Current Director of Strategic Programs & Partnerships at Cancer Hope Network, Marielle Santos McLeod turns survivorship into diagnosis-matched support.
As a 36-year-old healthcare professional, Marielle Santos McLeod felt like she had a firm understanding of cancer care and the healthcare system. She had spent years helping patients and caregivers navigate care, but when she was diagnosed with stage III colon cancer, everything she thought she knew about the system suddenly disappeared.

“When you hear the word cancer, all of that knowledge disappears,” Marielle recalls. Despite her professional background, she found herself overwhelmed, frightened, and uncertain about what questions to ask or what steps came next—a reality many patients face, regardless of education or experience. “It becomes real very fast,” she adds.
Marielle’s diagnosis followed weeks of abdominal pain and bleeding that were initially dismissed. She ultimately had to push for a diagnostic scope, which confirmed her cancer. She then underwent major surgery and 14 rounds of chemotherapy while raising four children and facing severe financial strain after losing her job just one day shy of qualifying for medical leave protections—resulting in the loss of her health insurance and access to ongoing treatment at a critical moment in her care.
Like many newly diagnosed patients, Marielle searched for emotional support. She joined a cancer support group hoping to connect with others who understood what she was experiencing. While the group was welcoming, she struggled to fully relate to its constituents — most participants were breast cancer survivors, and their treatment journeys, side effects, and long-term concerns differed greatly from her own experience as a young colon cancer patient.

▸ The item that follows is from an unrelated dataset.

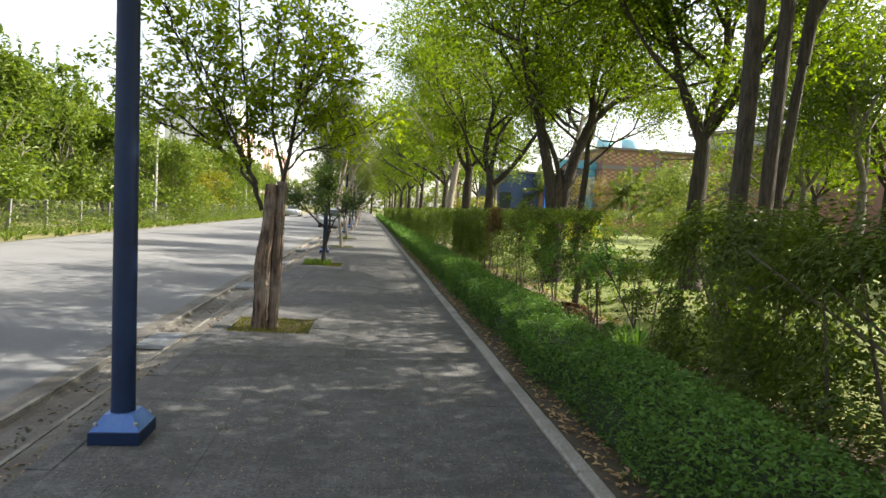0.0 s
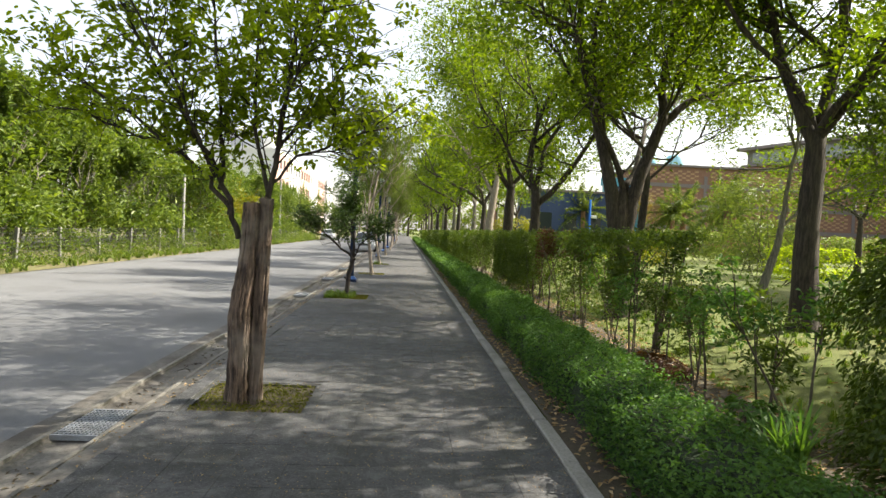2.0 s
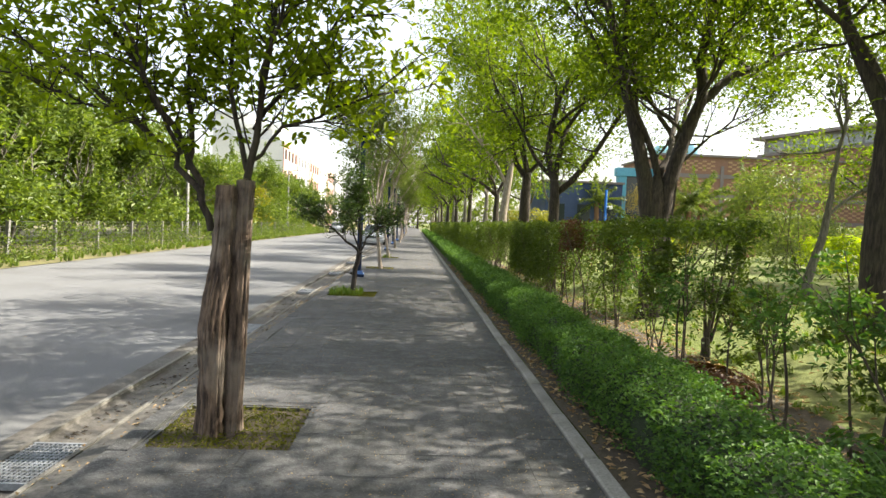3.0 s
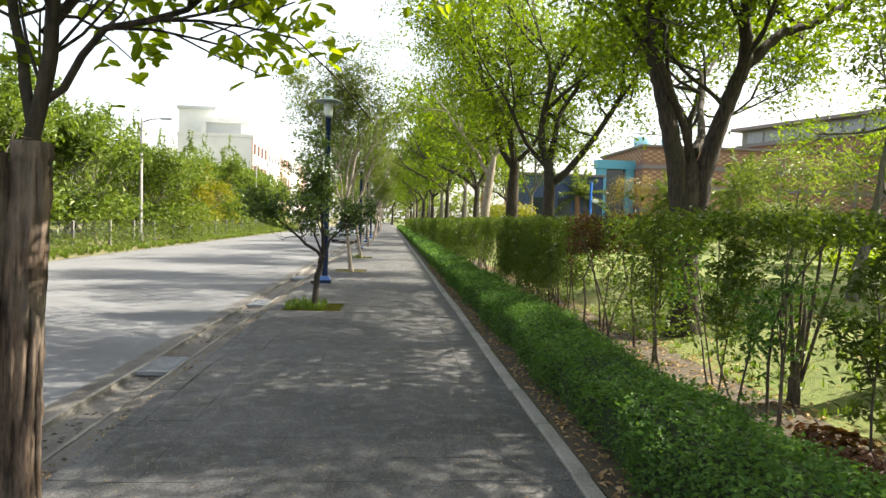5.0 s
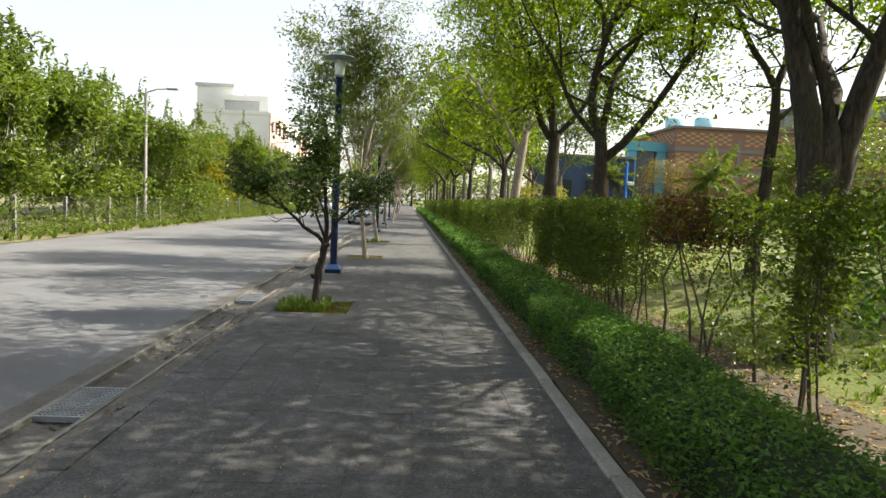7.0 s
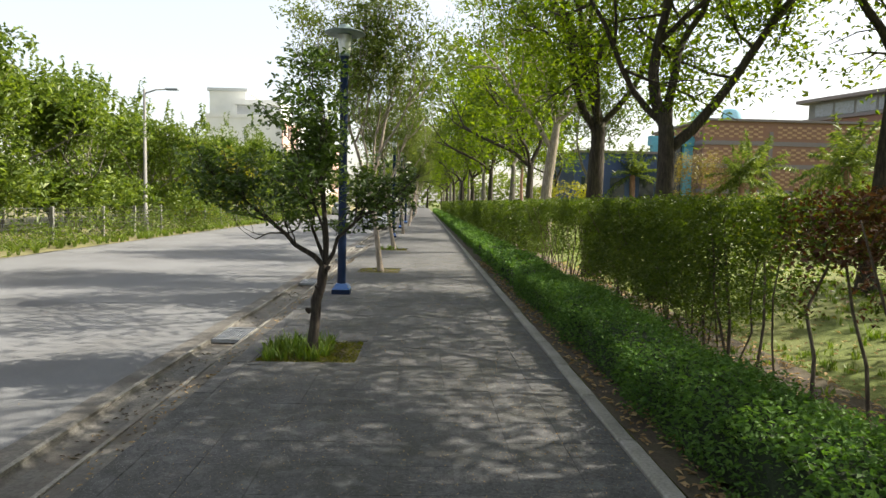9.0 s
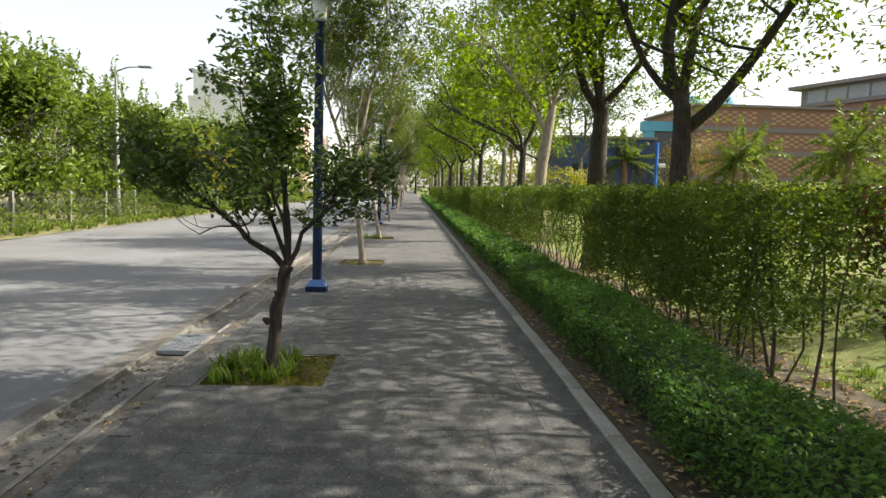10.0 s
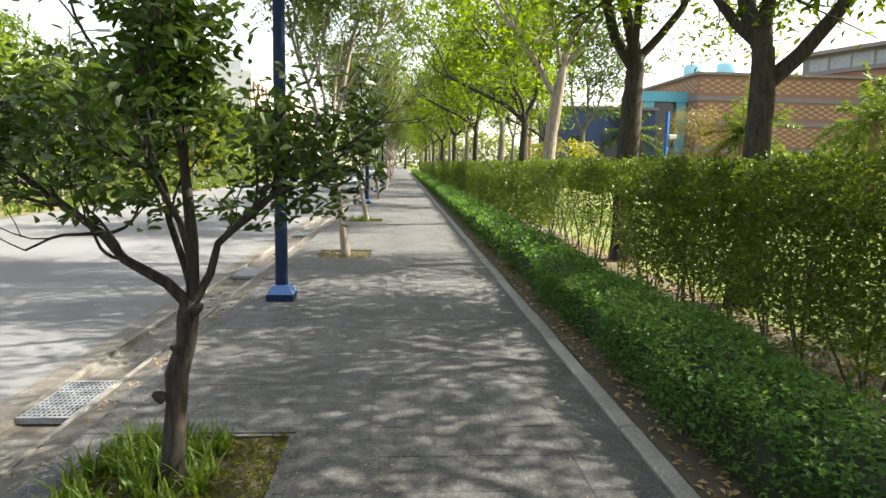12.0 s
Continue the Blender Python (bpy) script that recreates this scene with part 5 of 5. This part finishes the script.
brick_house()
portal = thing("teal_entrance", Matrix.Translation((22.4, 75.0, 0.3)), "teal painted entrance frame beside the brick building", "entrance")
box("pillar", 0, 0.9, 0, 0.9, 0, 7.2, TEAL, portal)
box("pillar", 3.0, 3.9, 0, 0.9, 0, 7.2, TEAL, portal)
box("beam", -0.2, 4.0, -0.1, 1.0, 7.2, 8.1, TEAL, portal)
box("door_leaf", 0.9, 3.0, 0.4, 0.5, 0, 7.2, GLASS, portal, "dark glass front")
navy = thing("navy_building", Matrix.Translation((12.8, 66.0, 0.3)), "dark blue flat-roofed building among the trees", "building")
box("wall", 0, 7.2, 0, 9, 0, 5.6, WALL_NAVY, navy)
box("roof", -0.15, 7.35, -0.15, 9.15, 5.6, 5.8, BAND, navy)
for x in (1.2, 3.6, 6.0):
    wdw = box("window", x - 0.6, x + 0.6, -0.03, 0.0, 2.0, 3.6, GLASS, navy)
    box("sill", x - 0.7, x + 0.7, -0.12, -0.03, 1.88, 1.998, BAND, wdw)
hall = thing("clerestory_hall", Matrix.Translation((47.0, 92.0, 0.3)) @ Matrix.Rotation(radians(-70), 4, "Z"), "long hall with a grey band of high windows", "building")
box("wall", 0, 60, 0, 16, 0, 12.3, BRICK_B, hall)
box("clerestory", 0.3, 60, 0.3, 15.7, 12.3, 14.2, POST, hall, "grey window band")
for x in np.arange(1.2, 58, 2.6):
    box("window", x, x + 2.3, 0.26, 0.298, 12.55, 13.95, STEEL, hall)
box("roof", -0.6, 61, -0.9, 16.6, 14.2, 14.6, BAND, hall)
box("ledge", -0.2, 60.2, -0.35, -0.002, 12.0, 12.3, BAND, hall)

# ---- far side of the street ----


def bank_tree(seed, high, material, count=8800, size=0.28):
    g = np.random.default_rng(seed)
    t = thing("roadside_tree", Matrix.Translation((-14, 20, -0.1)), "dense leafy tree in the wild belt beyond the fence", "tree", "trees beyond the road")
    out, tips = [], []
    for q in range(4):
        a = g.uniform(0, 6.3)
        grow(g, (0.3 * math.cos(a), 0.3 * math.sin(a), 0), (0.35 * math.cos(a), 0.35 * math.sin(a), 1), high * 0.36, 0.09, 3, out, tips, 0.75, 0.2, (2, 4), 0.68, 0.14)
    boughs("trunk", out, GREY_BARK, t, 6, 0.01, 3, 1)
    t_all = np.concatenate(tips)
    n = 56  # billows of foliage, leafy on their upper shell
    knots = t_all[g.integers(0, len(t_all), n)]
    knots[:, 2] *= 0.88 * high / knots[:, 2].max()
    skirt = g.integers(0, n, 34)
    knots = np.concatenate([knots, knots[skirt] * np.array([1.1, 1.1, 0.36])])
    ball = g.uniform(0.55, 1.05, len(knots)) * (0.85 + 0.5 * (knots[:, 2] < 0.6 * high))
    k = g.integers(0, len(knots), count)
    way = g.normal(size=(count, 3))
    way[:, 2] = np.abs(way[:, 2]) * 1.1 - 0.45
    way /= np.linalg.norm(way, axis=1)[:, None]
    at = knots[k] + way * (ball[k] * g.uniform(0.6, 1.08, count))[:, None]
    plume = g.integers(0, 56, 34)  # thin shoots that stand above the billows
    wisp = knots[plume][:, None] + np.array([0, 0, 1.0]) * (ball[plume] * 0.6)[:, None, None] + np.cumsum(g.normal(size=(34, 14, 3)) * 0.035 + np.array([0, 0, 0.075]), axis=1)
    at = np.concatenate([at, wisp.reshape(-1, 3)])
    at = at[at[:, 2] > 0.05]
    foliage("crown", at, size, size * 0.42, material, t, seed, 0.35, 0.3)
    return t


bank = [bank_tree(501, 8.2, LEAF_BANK), bank_tree(502, 7.4, LEAF_BANK), bank_tree(503, 8.0, LEAF_BANK), bank_tree(504, 5.6, LEAF_GOLD, 7500)]
bank[0].matrix_basis = pose(-14.6, 22.5, -0.1)
bank[1].matrix_basis = pose(-14.0, 28.0, -0.1)
bank[2].matrix_basis = pose(-16.5, 33.0, -0.1)
bank[3].matrix_basis = pose(-14.5, 57.5, -0.1)
g = np.random.default_rng(77)
for i, y in enumerate(np.arange(10, 98, 4.9)):
    for row, x in enumerate((-13.8, -17.8)):
        kind = 3 if (54 < y < 60 and row == 0) else int(g.integers(0, 3))
        if y > 62 and row == 1:
            kind = 1
        c = copy_thing(bank[kind], pose(x + g.normal() * 0.5, y + g.normal() * 0.7 + row * 1.6, -0.1, 0, 0, g.uniform(0, 360)))
        q = g.uniform(0.82, 1.08) * (1.0 if row else 0.88) * (1.04 if 24 < y < 37 else 1.0)
        c.scale = (q, q, q * g.uniform(0.9, 1.08))
weeds = thing("roadside_weeds", Matrix.Identity(4), "tangled weeds and low bushes along the fence", "weeds", kind="stuff")
n = 24000
wy = g.uniform(8, 95, n)
wx = -11.5 + g.normal(size=n) * 0.5
wh = 1.2 * (0.72 + 0.35 * np.sin(0.9 * wy) + 0.25 * np.sin(2.3 * wy)) * g.uniform(size=n) ** 0.8
foliage("weed_leaves", np.column_stack([wx, wy, -0.08 + np.abs(wh)]), 0.15, 0.05, LEAF_BANK, weeds, 78, 0.3)
blade(weeds, g, np.column_stack([g.uniform(-11.6, -10.4, 9000), g.uniform(10, 90, 9000), np.full(9000, -0.12)]), 0.28, 0.03, "verge_grass", LEAF_BANK)

fence = thing("wire_fence", Matrix.Translation((-11.5, 0, -0.1)), "wire mesh fence on grey posts half hidden in weeds", "fence")
post_mesh = raw("post", *box_data(-0.05, 0.05, -0.05, 0.05, 0, 1.25, 0.012), POST)
for y in np.arange(14, 80, 2.9):
    piece("post", post_mesh, fence, m=pose(g.normal() * 0.03, y + g.normal() * 0.1, 0, g.normal() * 1.5, g.normal() * 1.5, 0))
wires = []
for z in np.arange(0.15, 1.2, 0.15):
    wires.append(box_data(-0.004, 0.004, 14, 80, z - 0.004, z + 0.004))
for y in np.arange(14, 80, 0.15):
    wires.append(box_data(-0.003, 0.003, y - 0.003, y + 0.003, 0.1, 1.2))
piece("mesh", raw("mesh", *join(wires), DARK), fence)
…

Even in a space designed for support, Marielle felt alone.
That disconnect revealed something profound: support is most meaningful when it reflects a patient’s diagnosis, background, and lived experience. Colon cancer came with unique physical, emotional, and social challenges — and Marielle needed someone who truly understood those realities.
Rather than letting that isolation define her survivorship, Marielle transformed it into purpose.
After completing treatment, she dedicated herself fully to advocacy and patient navigation, determined to ensure that no one faces cancer feeling lost, unheard, or misunderstood. As a bilingual patient and family support navigator, she began helping others navigate complex care conversations, empowering patients to ask questions, understand their options, and advocate for themselves — even when fear threatens to take over. “Advocates are not made from cupcakes and rainbow stories,” says Marielle. “Every patient advocate I know has fought through their own challenge to get to the place where they can bond over that triumph.”

Her experience as a Latina colon cancer survivor also exposed deeper inequities in cancer care, particularly around language access, cultural understanding, and early detection. To drive change at a systemic level, Marielle was selected for the first-ever Latino Cancer Patient Advocate Training Program, preparing survivors to influence research, policy, and clinical trial access.
Today, as Director of Strategic Programs & Partnerships at Cancer Hope Network, Marielle brings her lived experience into every aspect of her work. She helps shape programs that prioritize peer support matched by diagnosis, culturally responsive care, and patient empowerment, ensuring individuals connect with someone who understands not just cancer — but their cancer.
Marielle’s story is a powerful reminder that a diagnosis can strip away certainty, even for those who know the system best. Through her leadership, Cancer Hope Network continues to build a future where every patient feels seen, supported, and never alone — from diagnosis through survivorship.